Leadership of the Free World may have meant hegemony rather than empire, but Kennan's policy recommendations denied that domination was the goal. He preferred to believe the national interest lay in more modest directions, and an emotional commitment to a unified Europe that could offset a powerful Soviet state. He showed no patience for people desiring to make the world over in America's interest, and he never even acknowledged the legitimacy of their participation in American government.

KENNAN SOUGHT POWER. He wanted his advice accepted. But he had no partisan aims and detested competitive, less knowledgeable, contributors to American foreign policy--especially the Congress. Certainly his ambition has been anything but unique among post-war Intellectuals. What surprises is that he felt so completely frustrated. The success of a Kissinger or a Rostow contrasts markedly with Kennan's failure. But to explain the different outcomes in terms of personality begs the question. Kennan's failure was rooted in an institutional bias in favor of a Cold War mentality which could not appreciate the subtleties of Kennan's analysis.

Kennan never found much pleasure in any career separated from power, and he reacts with occasional arrogance to the pettiness of his academic colleagues. He grumbles through the second volume of his memoirs about the problem of getting good domestics in various countries (house servants are uncooperative in the Soviet Union, nonexistent in the United Kingdom). A deep-seated elitism becomes quickly transparent. Kennan has a commitment to the existence of an elect, not necessarily of the people, but of God, or at least of a natural order that distributes talents unevenly.

He had a professional commitment to the national interest, but he never determined who should define it. His contempt for the petty weaknesses of others made it difficult to vest anyone but himself with that authority.

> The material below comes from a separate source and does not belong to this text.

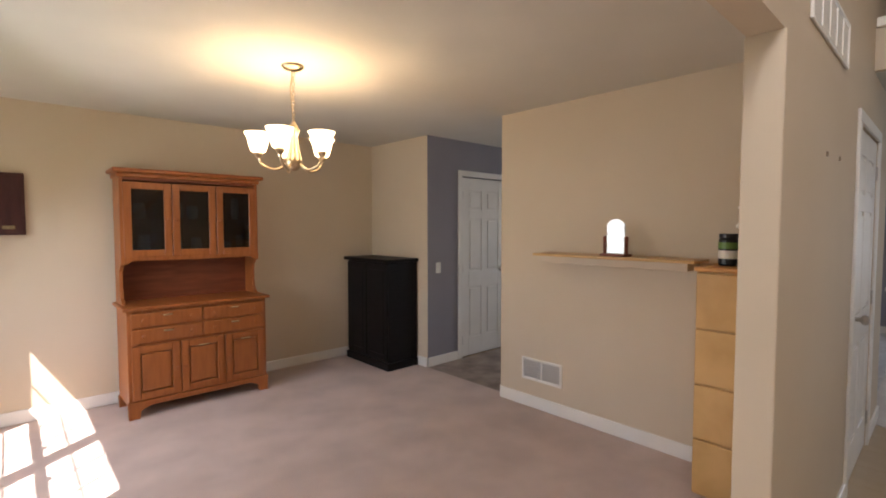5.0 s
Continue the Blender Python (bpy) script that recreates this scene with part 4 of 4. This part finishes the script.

That position qualifies as moral arrogance and contempt for democracy. When combined with a vigorous interpretation of the American role on the world scene, it has produced a bitter domestic political atmosphere and a depraved Asian policy that the country cannot abandon. But Kennan combined it with a limited role for America. His comments on popular American culture imply no particular enthusiasm for it. And his discussion of Midwestern provincialism show little respect for the natives' capacity to manage their foreign affairs. He calls the region "a great slatternly mother, sterile when left to herself, yet immensely fruitful and creative when touched by anything outside herself." But he means this to be complimentary.

YET MEN EVERY bit as committed to rule by an elite as Kennan devised the very policies that drove him from the foreign service. Acheson and others, credited by the revisionist historians of the sixties with creating the Cold War, were very sophisticated (whatever else they may have been, they were sophisticated) men. Their policy led to the solidification of a divided Europe and a bipolar world. It led to internationalization and intensification of Third World domestic crises. In retrospect, Kennan's options were preferable, and, in view of his superior expertise (specific expertise preferable to sophistication) that isn't surprising.

That he got out must stand to his credit. When the loss of his ability to influence policy outcomes became apparent, he left, removed himself from any complicity in politics he despaired of and mourned over his lack of influence. Memoirs are never a sound basis for an assessment of character, but this is far from The Vantage Point. Kennan is not only more balanced then President Johnson, he is more morose. He lacks the some of historical justification and approval that Dean Acheson filled his own account of this period with, and replaces is with reflective melancholy. That makes it an easier book to read. But, of course, it is very difficult to entertain pleasant reflections on having been present at the creation of a of a monster.